>> BEGIN
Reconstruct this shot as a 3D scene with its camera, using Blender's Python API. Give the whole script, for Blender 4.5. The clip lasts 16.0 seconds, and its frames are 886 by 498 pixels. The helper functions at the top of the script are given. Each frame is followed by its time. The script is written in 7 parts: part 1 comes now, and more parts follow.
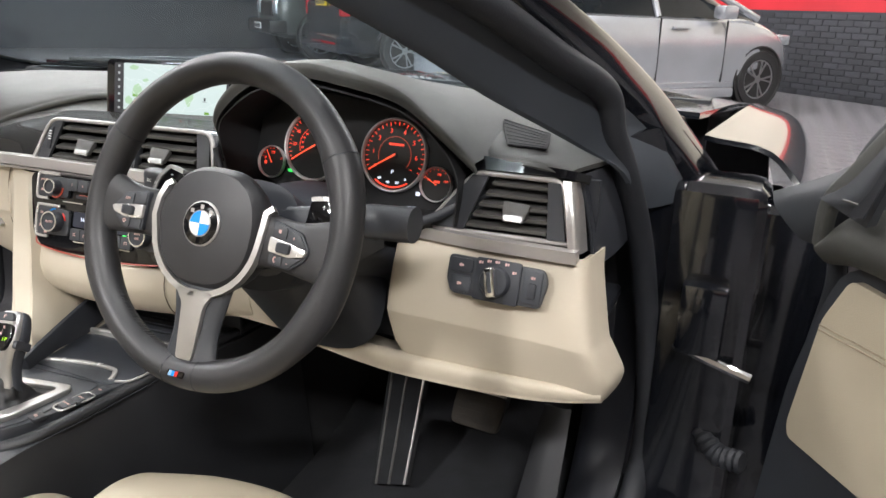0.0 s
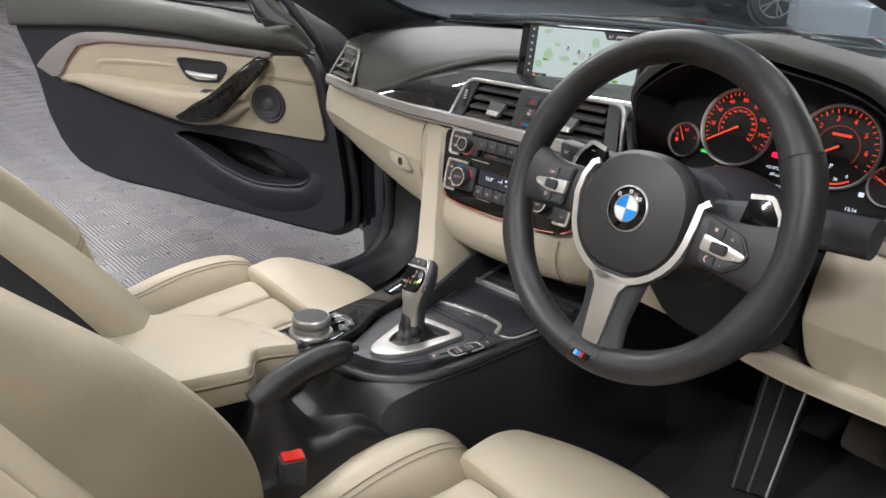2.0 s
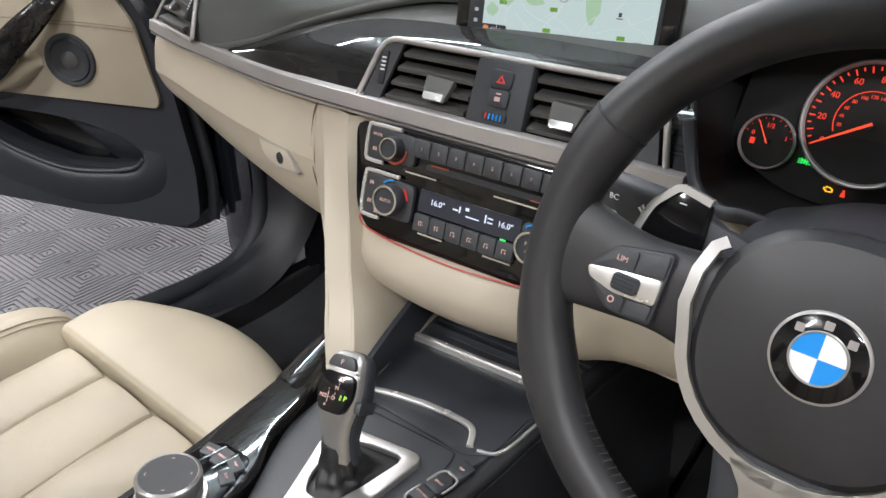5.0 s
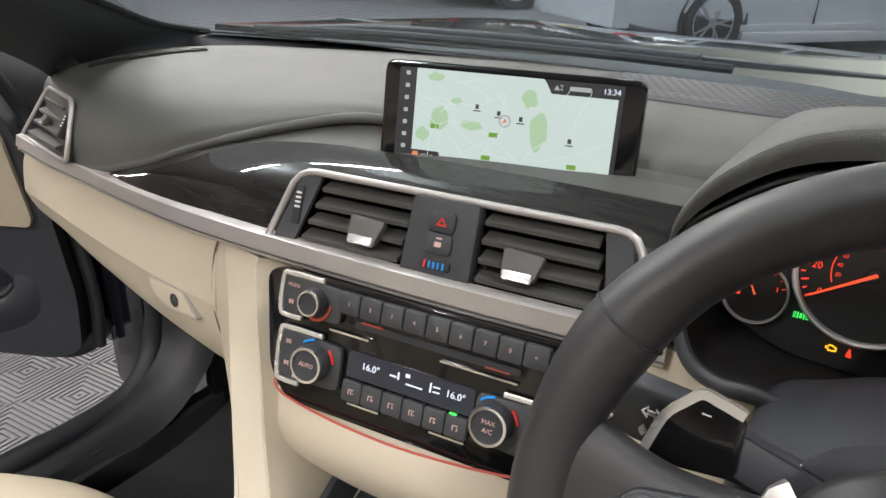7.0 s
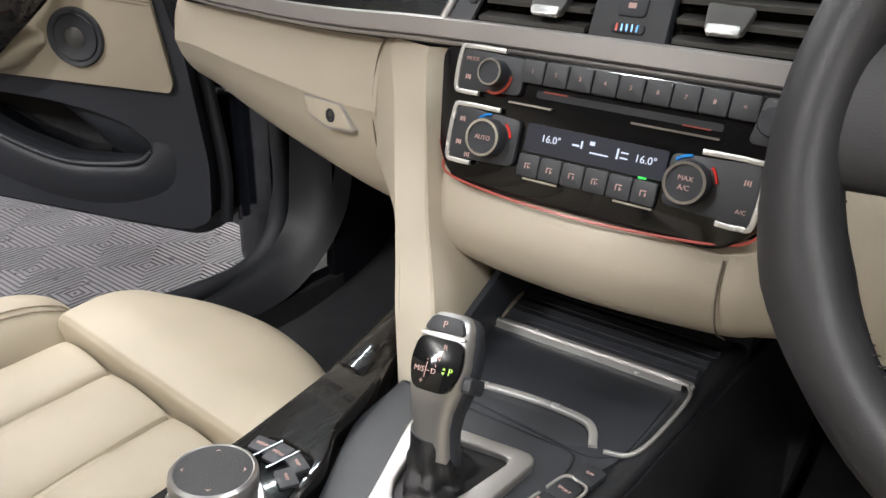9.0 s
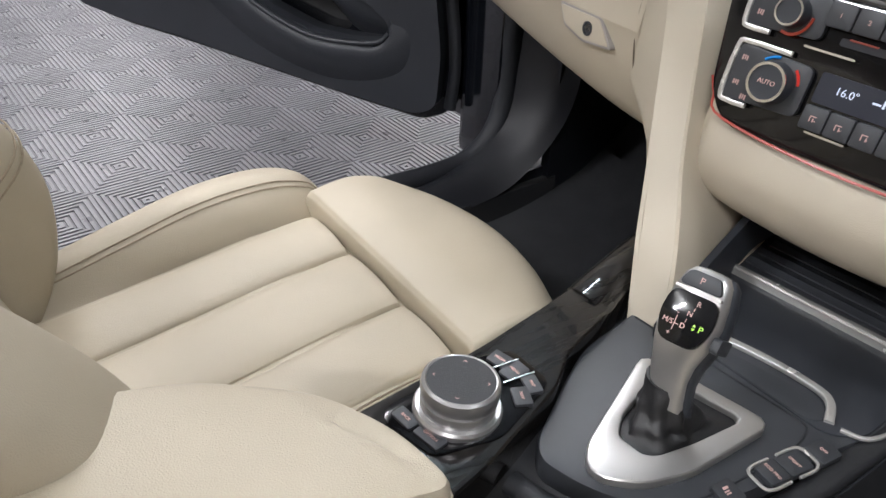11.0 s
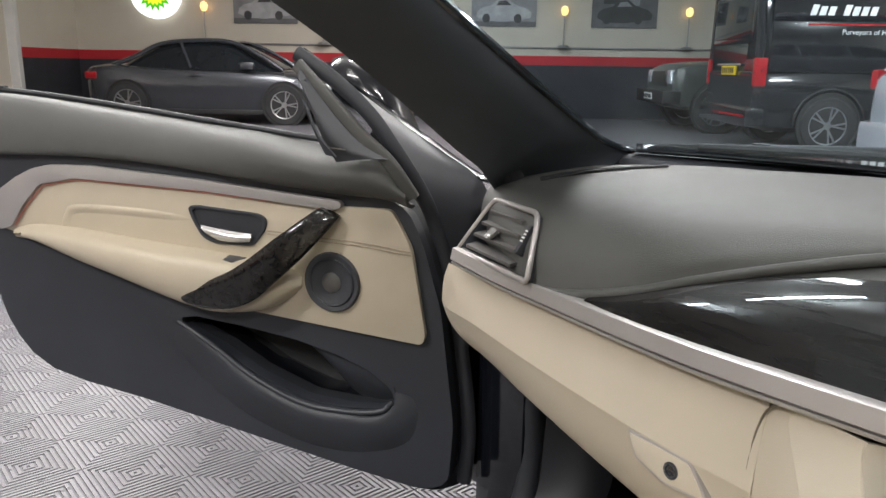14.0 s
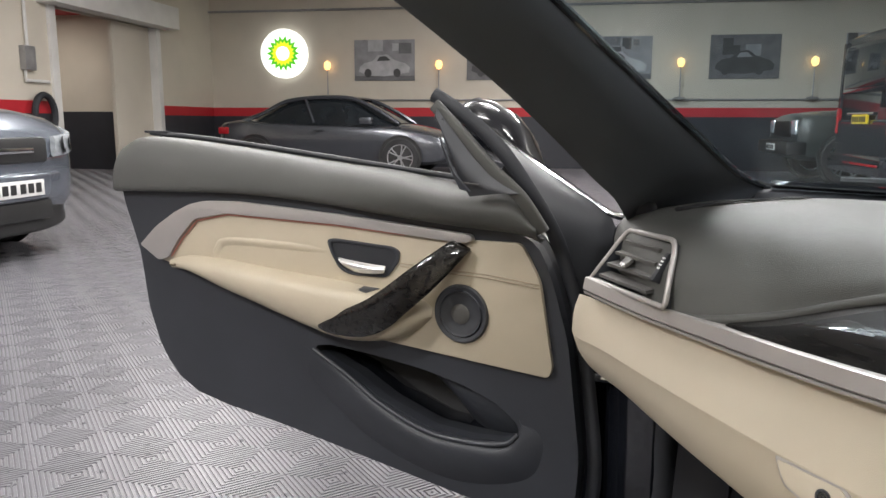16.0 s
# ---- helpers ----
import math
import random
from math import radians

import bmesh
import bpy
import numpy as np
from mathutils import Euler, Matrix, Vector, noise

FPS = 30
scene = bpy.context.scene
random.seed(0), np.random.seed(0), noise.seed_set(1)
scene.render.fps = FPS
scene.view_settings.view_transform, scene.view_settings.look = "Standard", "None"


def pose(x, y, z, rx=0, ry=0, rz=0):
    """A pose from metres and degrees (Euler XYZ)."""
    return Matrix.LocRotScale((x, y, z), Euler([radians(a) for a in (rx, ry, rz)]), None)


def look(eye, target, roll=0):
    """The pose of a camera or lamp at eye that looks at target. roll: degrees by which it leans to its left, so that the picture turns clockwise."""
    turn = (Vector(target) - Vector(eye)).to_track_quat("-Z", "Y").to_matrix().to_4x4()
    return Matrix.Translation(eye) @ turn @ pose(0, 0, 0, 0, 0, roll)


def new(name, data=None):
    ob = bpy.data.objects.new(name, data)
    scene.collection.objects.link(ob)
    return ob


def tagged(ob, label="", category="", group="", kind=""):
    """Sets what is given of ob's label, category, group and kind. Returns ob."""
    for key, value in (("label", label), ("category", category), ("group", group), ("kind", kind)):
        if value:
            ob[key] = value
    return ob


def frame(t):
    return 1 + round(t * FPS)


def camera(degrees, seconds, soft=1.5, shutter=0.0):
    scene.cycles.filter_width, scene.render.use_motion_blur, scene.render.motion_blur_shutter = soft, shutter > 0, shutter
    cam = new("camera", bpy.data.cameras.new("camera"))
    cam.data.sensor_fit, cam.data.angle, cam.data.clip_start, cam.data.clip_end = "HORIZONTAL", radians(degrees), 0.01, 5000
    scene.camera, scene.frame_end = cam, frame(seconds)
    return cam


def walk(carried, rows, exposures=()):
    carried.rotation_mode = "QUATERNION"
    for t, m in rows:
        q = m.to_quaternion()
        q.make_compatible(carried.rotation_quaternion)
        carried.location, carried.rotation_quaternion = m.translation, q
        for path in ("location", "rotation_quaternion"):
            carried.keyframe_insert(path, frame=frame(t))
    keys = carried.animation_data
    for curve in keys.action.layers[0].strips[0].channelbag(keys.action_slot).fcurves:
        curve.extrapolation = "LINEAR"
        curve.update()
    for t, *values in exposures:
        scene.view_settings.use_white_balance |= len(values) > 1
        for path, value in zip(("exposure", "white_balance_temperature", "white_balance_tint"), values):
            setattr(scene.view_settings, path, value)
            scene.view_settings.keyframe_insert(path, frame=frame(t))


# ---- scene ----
cam = camera(61.18, 16.0)
PATH = [
    (0, (0.8899, -0.5669, 1.0427), (0.4807, 0.2906, 0.7310), 1.62),
    (0.5, (0.8753, -0.6040, 1.0570), (0.3356, 0.1744, 0.7364), 1.25),
    (1, (0.8588, -0.6296, 1.0649), (0.2265, 0.0714, 0.7351), 0.98),
    (1.5, (0.8262, -0.6338, 1.0666), (0.1355, -0.0008, 0.7168), 0.89),
    (2, (0.7804, -0.5961, 1.0693), (0.0626, -0.0149, 0.6858), 0.43),
    (2.5, (0.7199, -0.5445, 1.0658), (0.0109, 0.0259, 0.6512), 0.45),
    (3, (0.6482, -0.4841, 1.0570), (-0.0218, 0.1138, 0.6170), 0.44),
    (3.2, (0.6232, -0.4636, 1.0517), (-0.0292, 0.1492, 0.6057), 0.45),
    (5.3, (0.3640, -0.3382, 1.0436), (-0.1750, 0.3476, 0.5547), 0.84),
    (5.5, (0.3520, -0.3292, 1.0478), (-0.1770, 0.3729, 0.5711), 1.24),
    (6, (0.3274, -0.3007, 1.0692), (-0.1762, 0.4338, 0.6142), 1.43),
    (6.5, (0.3032, -0.2746, 1.0748), (-0.1824, 0.4916, 0.6540), 1.70),
    (7, (0.2856, -0.2588, 1.0581), (-0.1936, 0.5235, 0.6600), 1.62),
    (7.5, (0.2772, -0.2560, 1.0241), (-0.2056, 0.5285, 0.6350), 1.33),
    (8, (0.2678, -0.2667, 0.9809), (-0.2253, 0.5102, 0.5895), 1.07),
    (8.5, (0.2589, -0.2967, 0.9393), (-0.2623, 0.4553, 0.5357), 0.83),
    (9, (0.2537, -0.3437, 0.8957), (-0.3040, 0.3704, 0.4726), 2.10),
    (9.5, (0.2568, -0.3814, 0.8672), (-0.3378, 0.2753, 0.4032), 2.49),
    (11.8, (0.1632, -0.3637, 0.9742), (-0.5302, 0.0810, 0.4072), 1.36),
    (12, (0.1525, -0.3573, 0.9829), (-0.5553, 0.0946, 0.4398), 1.18),
    (12.5, (0.1153, -0.3309, 1.0044), (-0.6343, 0.1458, 0.5452), 0.63),
    (13, (0.0740, -0.3135, 1.0148), (-0.7004, 0.1996, 0.6448), 0.61),
    (13.5, (0.0282, -0.2997, 1.0086), (-0.7495, 0.2581, 0.7188), 0.74),
    (14, (-0.0055, -0.2965, 1.0025), (-0.7711, 0.3021, 0.7670), 0.83),
    (14.5, (-0.0282, -0.2996, 0.9979), (-0.7851, 0.3209, 0.7927), 0.73),
    (15, (-0.0366, -0.3235, 0.9945), (-0.7925, 0.3034, 0.8060), 0.93),
    (15.5, (-0.0324, -0.3392, 0.9859), (-0.8112, 0.2622, 0.8078), 0.96),
    (16, (0.0076, -0.3442, 0.9792), (-0.8499, 0.1420, 0.8109), 0.20),
]
# stops, white balance
EXPOSE = [(0, 0.36, 6300, 11), (1, 0.10, 6300, 11), (3, -0.22, 6200, 11), (5.5, -0.06, 6150, 11), (6, -0.07, 6450, 11), (7, 0.08, 6500, 11), (8, -0.05, 6800, 10), (8.6, -0.08, 6300, 11), (9.7, -0.2, 6350, 10), (11.8, -0.25, 5800, 16), (12.5, -0.22, 5700, 20), (13.1, -0.04, 6350, 14), (14, 0.02, 6350, 11), (16, 0.07, 6350, 11)]
walk(cam, [(t, look(e, g, r)) for t, e, g, r in PATH], EXPOSE)

# ---- world and light ----
world = bpy.data.worlds.new("world")
scene.world = world
world.use_nodes = True
world.node_tree.nodes["Background"].inputs[0].default_value = (0.78, 0.86, 1.0, 1)
world.node_tree.nodes["Background"].inputs[1].default_value = 0.25


def area_lamp(name, m, sx, sy, watts, colour):
    d = bpy.data.lights.new(name, "AREA")
    d.shape, d.size, d.size_y, d.energy, d.color = "RECTANGLE", sx, sy, watts, colour
    ob = new(name, d)
    ob.matrix_world = m
    return ob


# Tubes at (-1.7, -4.3) and (2.4, -3.2) are unseen extras, brightening the door cards.
LAMPS = [(-0.9, -1.2, 17), (-1.7, -4.3, 230), (-2.7, 1.9, 100), (1.6, 0.6, 50), (-4.2, 0.2, 165), (-4.4, 5.6, 185), (-8.5, 1.2, 190), (-8.8, 6.4, 200), (1.8, 6.2, 185), (-2.0, 9.2, 190), (2.4, -3.2, 190)]
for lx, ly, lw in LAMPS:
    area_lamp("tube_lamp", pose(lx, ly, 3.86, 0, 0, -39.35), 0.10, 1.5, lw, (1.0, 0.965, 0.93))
    # Added fill above each housing, throwing light onto the ceiling.
    area_lamp("tube_up_fill", pose(lx, ly, 3.985, 180, 0, 39.35), 0.16, 1.5, 0.4 * max(lw, 80), (1.0, 0.965, 0.93))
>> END
EXERCISE BRIEF:
Going down the listing above, begin printing at the line with "radians(degrees), 0.01, 5000" and finish with the line with "scene.view_settings.keyframe_insert(path, frame=frame(t))", exactly as they appear.

EXPECTED ANSWER:
    cam.data.sensor_fit, cam.data.angle, cam.data.clip_start, cam.data.clip_end = "HORIZONTAL", radians(degrees), 0.01, 5000
    scene.camera, scene.frame_end = cam, frame(seconds)
    return cam


def walk(carried, rows, exposures=()):
    carried.rotation_mode = "QUATERNION"
    for t, m in rows:
        q = m.to_quaternion()
        q.make_compatible(carried.rotation_quaternion)
        carried.location, carried.rotation_quaternion = m.translation, q
        for path in ("location", "rotation_quaternion"):
            carried.keyframe_insert(path, frame=frame(t))
    keys = carried.animation_data
    for curve in keys.action.layers[0].strips[0].channelbag(keys.action_slot).fcurves:
        curve.extrapolation = "LINEAR"
        curve.update()
    for t, *values in exposures:
        scene.view_settings.use_white_balance |= len(values) > 1
        for path, value in zip(("exposure", "white_balance_temperature", "white_balance_tint"), values):
            setattr(scene.view_settings, path, value)
            scene.view_settings.keyframe_insert(path, frame=frame(t))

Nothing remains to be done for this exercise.